Collecting grocery carts from the parking lot of a small grocery store in Ontario, California called Little House Warehouse, Eli Madrigal began, at age 16, learning what to do in a supermarket.
In two and a half years, she worked selling hot dogs at the entrance of the store, bagging customers’ purchases, being a cashier, a cashier supervisor, and stocking merchandise on the shelves.
“That’s where my infatuation with supermarkets began, the adrenaline rush that supermarkets cause,” says Madrigal in an interview with Abasto Magazine.
With amazing determination and practically from scratch, this Mexican native of Mexicali, Baja California, worked tirelessly to build a chain of nine Hispanic supermarkets in Salt Lake City, Utah, in just over a decade.
That motivation, that perseverance, the tireless work to achieve her goals since she was a teenager were born, according to Eli Madrigal, “from the hunger to have.” And she has never lacked the wit to get what she wants.
She remembers that when she was a child, her father didn’t even have money to buy her ice cream at the store, so she would collect empty beer bottles, and on Sundays when the ice cream vendor passed by, she would exchange the bottles for ice cream. “That was my first barter as a child,” Madrigal says of her entrepreneurial spirit.
Upon finishing high school, Madrigal says she returned to live on the border, near her family. She was living in Mexicali and working in Calexico when she fell in love at age 19, got married, and at age 20 she had her son Christian. In search of a better future with her new family, she moved to Las Vegas, but soon after she got divorced, leaving her alone with her son.
Since the only thing she had experience with was supermarkets, Eli Madrigal looked for a job in a grocery store where her luck began to smile on her.
“I start working as a cashier in this supermarket and after about two or three months of being there, the person who made the grocery orders resigned.
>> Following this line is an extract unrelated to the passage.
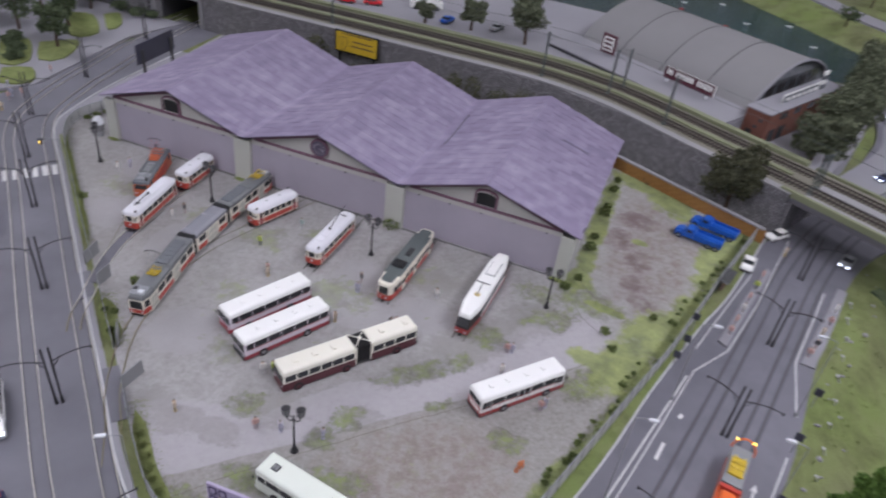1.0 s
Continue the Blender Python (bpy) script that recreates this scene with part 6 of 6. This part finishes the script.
bushy_cone_tree(0.9660, -0.3260, -0.012, 0.150, 0.044, "bright green leafy tree on the river bank", "leaf_bright")
for x, y, h, r in ((0.945, 0.540, 0.125, 0.050), (0.985, 0.620, 0.150, 0.058), (1.015, 0.720, 0.160, 0.060), (1.045, 0.830, 0.165, 0.060), (1.075, 0.94, 0.155, 0.058), (1.09, 1.05, 0.15, 0.055)):
    tree(x, y, 0.046, h + 0.012, r, "olive tree beside the brick annex", "olive", n=5200, size=0.0027)
for x, y, h, r in ((0.2794, 0.775, 0.112, 0.046), (0.135, 0.785, 0.080, 0.038), (0.255, 0.86, 0.105, 0.046), (0.02, 0.76, 0.05, 0.025)):
    tree(x, y, TERRACE, h, r, "olive tree on the terrace by the railway", "olive", n=2600, size=0.0026)
for x, y, h, r in ((-0.685, 0.274, 0.115, 0.036), (-0.836, 0.309, 0.13, 0.055), (-0.90, 0.24, 0.12, 0.05), (-0.76, 0.385, 0.10, 0.036), (-0.90, 0.44, 0.12, 0.055), (-0.82, 0.52, 0.11, 0.05), (-0.98, 0.33, 0.13, 0.055), (-0.84, 0.10, 0.10, 0.045), (-0.96, 0.52, 0.12, 0.05)):
    tree(x, y, 0.003, h, r, "dark tree in the little park", n=1700, size=0.003)
for x, y, r, h in ((-0.775, 0.232, 0.03, 0.02), (-0.735, 0.205, 0.03, 0.018), (-0.705, 0.172, 0.026, 0.016), (-0.79, 0.255, 0.02, 0.02), (-0.70, 0.555, 0.03, 0.018), (-0.76, 0.56, 0.03, 0.022), (-0.66, 0.56, 0.02, 0.016)):
    bush(x, y, 0.005, r, h, "dark hedge in the little park", "leaf", 420, "park hedges", 0.0026)
# shrubs between wooden fence and stone wall
for x, y, r, h in ((-0.168, 0.548, 0.034, 0.078), (-0.052, 0.540, 0.034, 0.030), (0.035, 0.550, 0.024, 0.050), (0.185, 0.548, 0.032, 0.066), (0.232, 0.542, 0.026, 0.074), (0.300, 0.540, 0.034, 0.060), (0.352, 0.535, 0.036, 0.076), (0.405, 0.520, 0.036, 0.068), (0.448, 0.506, 0.028, 0.052), (-0.30, 0.545, 0.040, 0.026), (-0.235, 0.548, 0.038, 0.032), (-0.36, 0.54, 0.04, 0.022), (-0.105, 0.537, 0.034, 0.022), (0.10, 0.545, 0.03, 0.020), (0.56, 0.462, 0.03, 0.016), (0.66, 0.415, 0.03, 0.014)):
    bush(x, y, 0.001, r, h, "olive shrub between fence and stone wall", "shrub", int(260 + 9000 * r * h * 6), "wall shrubs", 0.0022)
# bushes down the depot's sides and along the fences
for y, r in ((0.020, 0.009), (0.115, 0.012), (0.150, 0.009), (0.235, 0.013), (0.262, 0.010), (0.330, 0.012), (0.372, 0.009)):
    bush(0.605 + 0.05 * (r - 0.009), y, G, r, r, "dark bush at the depot's side wall", "hedge", 110, "depot bushes", 0.0020)
for x, y, r in ((-0.385, 0.455, 0.013), (-0.376, 0.300, 0.015), (-0.362, 0.205, 0.016), (-0.382, 0.395, 0.011)):
    bush(x, y, 0.002, r, 1.1 * r, "dark bush inside the wooden fence", "olive_dark", 190, "depot bushes", 0.0020)
for x, y, r, h in ((-0.1839, -0.1780, 0.0075, 0.010), (0.0362, -0.3140, 0.0085, 0.013), (0.6688, -0.0888, 0.010, 0.011), (0.7292, -0.0214, 0.007, 0.008), (0.2890, -0.0030, 0.018, 0.018), (0.590, -0.010, 0.012, 0.006), (-0.381, 0.040, 0.010, 0.006), (-0.374, 0.058, 0.010, 0.007), (-0.367, 0.078, 0.010, 0.007), (-0.364, 0.095, 0.009, 0.007), (0.685, -0.118, 0.008, 0.006)):
    bush(x, y, G, r, h, "small dark green bush on the gravel", "hedge", 110, "yard bushes", 0.0019)
for k, (p, a) in enumerate(along(offset_line(FENCE_RIGHT, 0.009), 0.0145)):
    rr = random.Random(700 + k)
    if rr.random() < 0.62:
        sz = rr.choice((0.6, 0.7, 0.85, 1.2))
        bush(p.x + rr.uniform(-0.016, 0.003), p.y + rr.uniform(-0.010, 0.010), G, sz * rr.uniform(0.0040, 0.0075), sz * rr.uniform(0.0025, 0.0065), "low ragged scrub along the mesh fence", "hedge", int(75 * sz), "fence bushes", 0.0017)
for x, y, r, h in ((0.040, -0.3760, 0.0055, 0.005), (0.054, -0.3740, 0.0055, 0.006), (0.074, -0.4040, 0.0055, 0.005)):
    bush(x, y, G, r, h, "dark hedge clump by the gateway", "hedge", 90, "hedge clumps", 0.0020)


def moss_tuft(x, y, w, d):
    """A thin mat of moss grown at a pillar's foot."""
    bm = bmesh.new()
    n = 14
    rim = [(w / 2 * math.cos(2 * math.pi * k / n) * (1 + 0.25 * noise.noise((k * 0.9, x * 40, 0))), d / 2 * math.sin(2 * math.pi * k / n) * (1 + 0.3 * noise.noise((k * 0.9, x * 40, 4)))) for k in range(n)]
    shell(bm, [(0.0, rim), (0.0012, [(0.92 * a, 0.9 * b) for a, b in rim]), (0.0020, [(0.6 * a, 0.55 * b) for a, b in rim])])
    return solid("moss_mat", bm, "lawn", "thin green moss mat at a pillar's foot", "moss", pose(x, y, G), "moss mats")


for px, py, pw in ((-0.283, 0.001, 0.024), (-0.003, 0.0005, 0.034), (0.574, 0.000, 0.026)):
    moss_tuft(px, py, pw, 0.010)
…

So the store owner brought us together and asked if any of us knew how to use the machine to make orders, so I raised my hand and said I knew how to use it.”
From being a cashier, Ella Madrigal rose to become the assistant in the Grocery Department making orders. By the end of that first year on the job, in 1995, she was already running the supermarket where for the next ten years she learned everything she needed to efficiently run a grocery store.
The ambition to have something of her own and keep growing eventually pushed Eli Madrigal to take a leap of faith. She planned on moving to Arizona or Texas to open her own supermarket, but a friend of hers advised her to go to Salt Lake City, where there was a growing Hispanic population and few supermarkets serving this community.
Madrigal recognized the potential of opening a Hispanic business in that city, so in 2006, with the support of two acquaintances who lent her $170,000 and served as co-signers to rent the premises, she opened her first Rancho Markets supermarket in a space of 4,300 square feet.
“From the first day, I named it Rancho Markets because for me the happiest days I remember were when they told me to go to the ranch with Grandpa Luis. I opened on June 20, 2006, it took me six months to make my dream come true”, says Madrigal.
The first weekend she opened Rancho Markets she made an $8,000 profit with which Madrigal was able to pay the $6,000 payroll. The now businesswoman understood that if she wanted to make some money she was going to have to open another supermarket because for her the “hunger to have” was still very strong.
Eli Madrigal’s goal was to have a successful supermarket chain, and with the assistance of a local organization, she prepared her financial study to seek a bank loan.
“Being a woman, an immigrant, and an entrepreneur, they gave me a small business loan,” said the Hispanic businesswoman, so after a few months she was able to open her second store, this time 8,000 square feet, dedicating a good part of the space to the area of fruits and vegetables.
By December 2007 Madrigal was operating three Rancho Markets supermarkets in Salt Lake City, and in 2009 two more stores were added. Until that moment, Madrigal dedicated all her time, seven days a week, up to 16 hours a day, to work. When she married Roberto Paredes in 2010, she found her ideal partner who supported her business growth plans.
«We managed to have 11 supermarkets but we closed two because the premises were rented and were not as productive. What we did was build larger supermarkets, with their own tortilla plant », explains Madrigal.
Her entrepreneurial spirit was not limited to her supermarket chain. Due to the difficulty it had in finding an ice cream supplier, in 2019 Madrigal decided to produce its own ice cream to supply its stores. Business was so good that in 2020 they built a facility to house the Rancho Markets’ La Michoacana ice cream factory.
In just 15 years Eli Madrigal achieved her dream of having a chain of nine supermarkets and an ice cream factory, all while employing 500 people.